An exact copy of all the data is required, with pictures left out.

:: DATA EXCERPT

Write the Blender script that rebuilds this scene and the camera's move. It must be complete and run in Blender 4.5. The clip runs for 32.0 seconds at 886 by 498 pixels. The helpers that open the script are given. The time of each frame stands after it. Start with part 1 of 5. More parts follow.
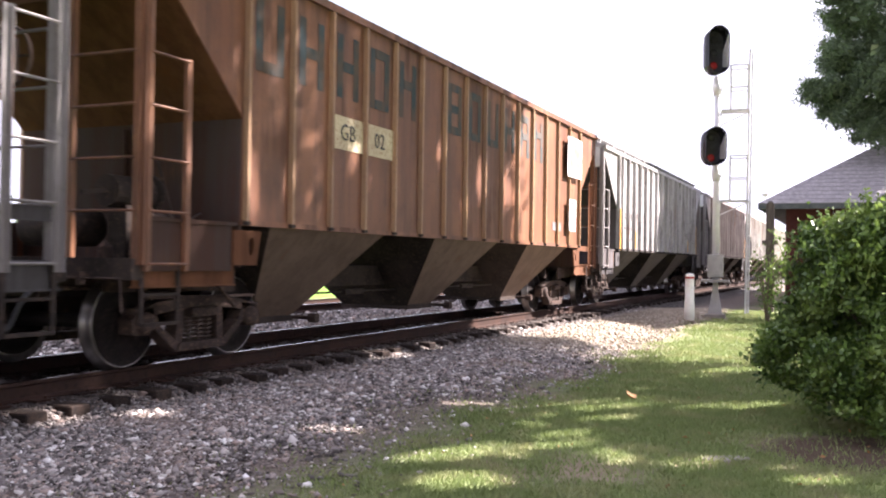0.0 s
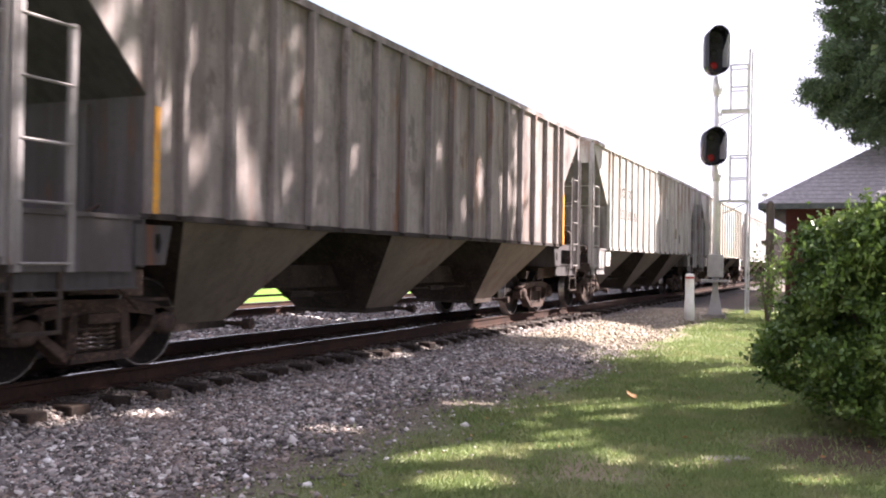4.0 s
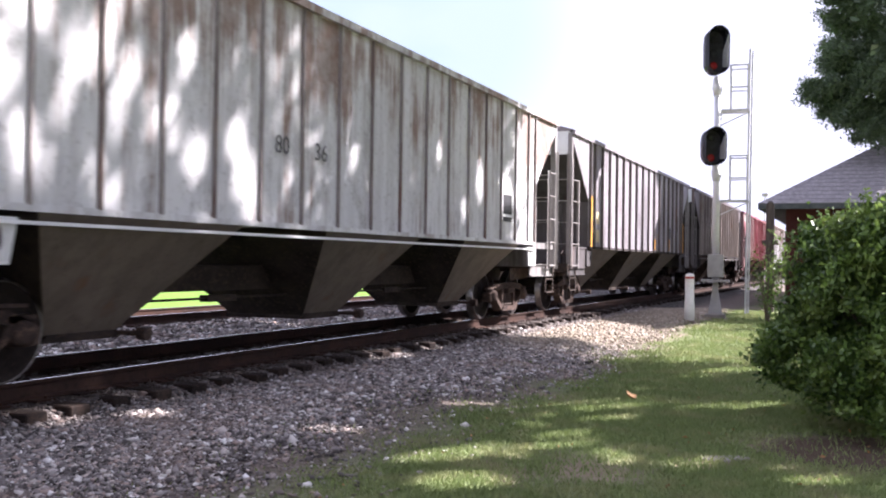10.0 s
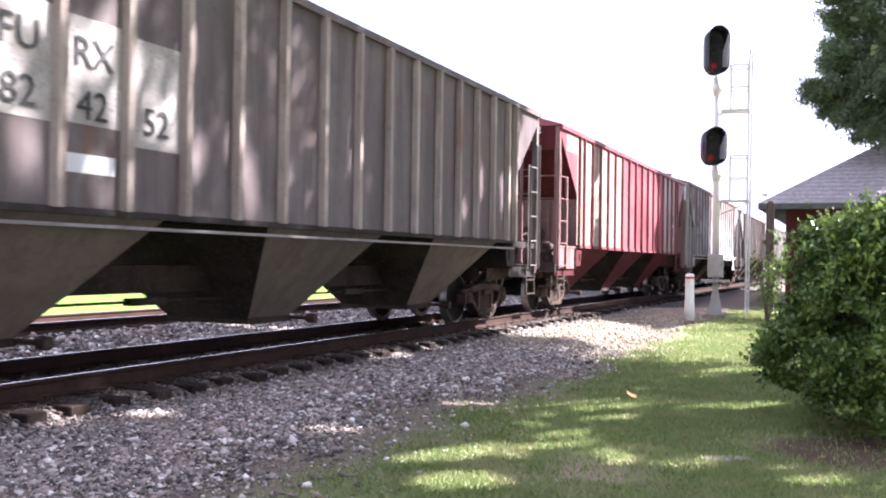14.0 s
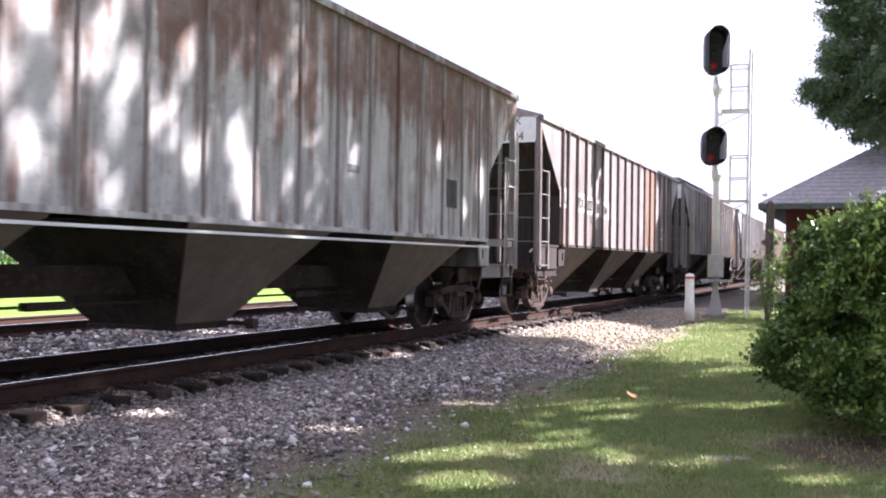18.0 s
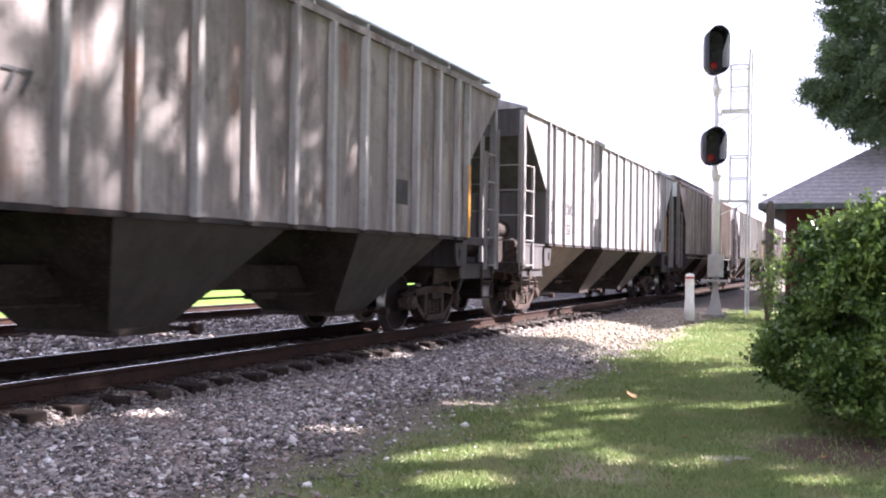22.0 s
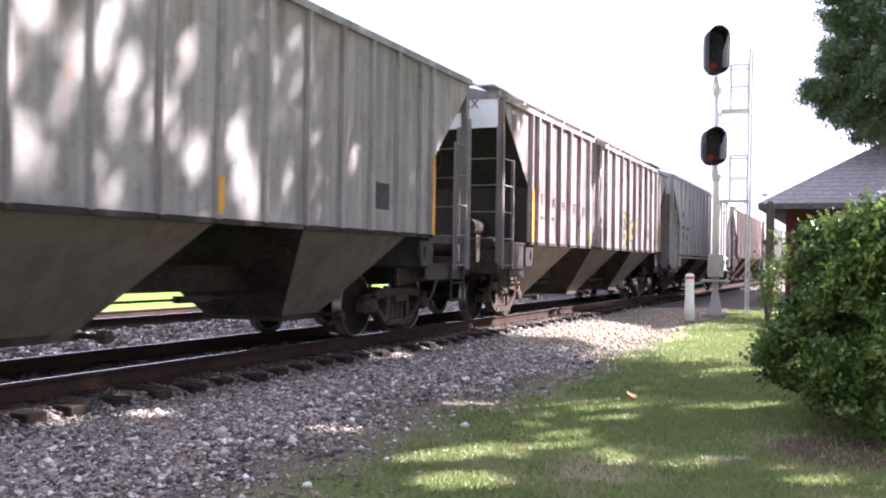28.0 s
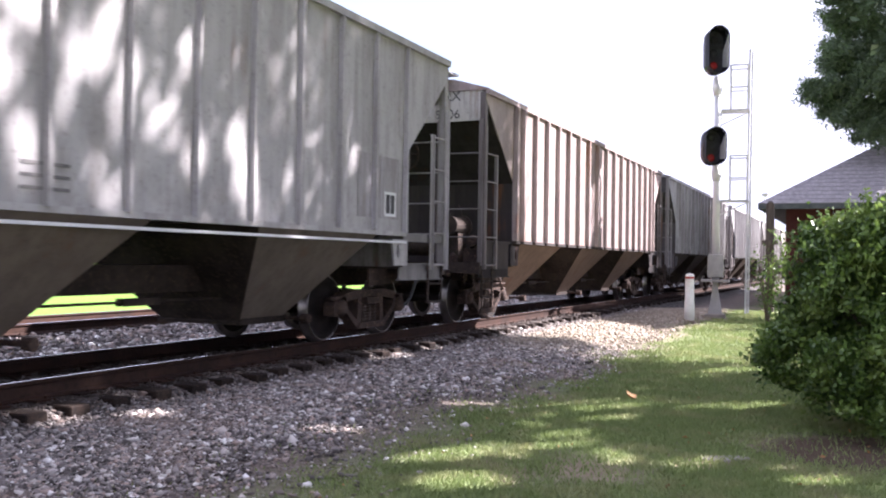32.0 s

::::

FINAL ANSWER ▸
Write the Blender script that rebuilds this scene and the camera's move. It must be complete and run in Blender 4.5. The clip runs for 32.0 seconds at 886 by 498 pixels. The helpers that open the script are given. The time of each frame stands after it. Start with part 1 of 5. More parts follow.
0.0 s
4.0 s
10.0 s
14.0 s
18.0 s
22.0 s
28.0 s
32.0 s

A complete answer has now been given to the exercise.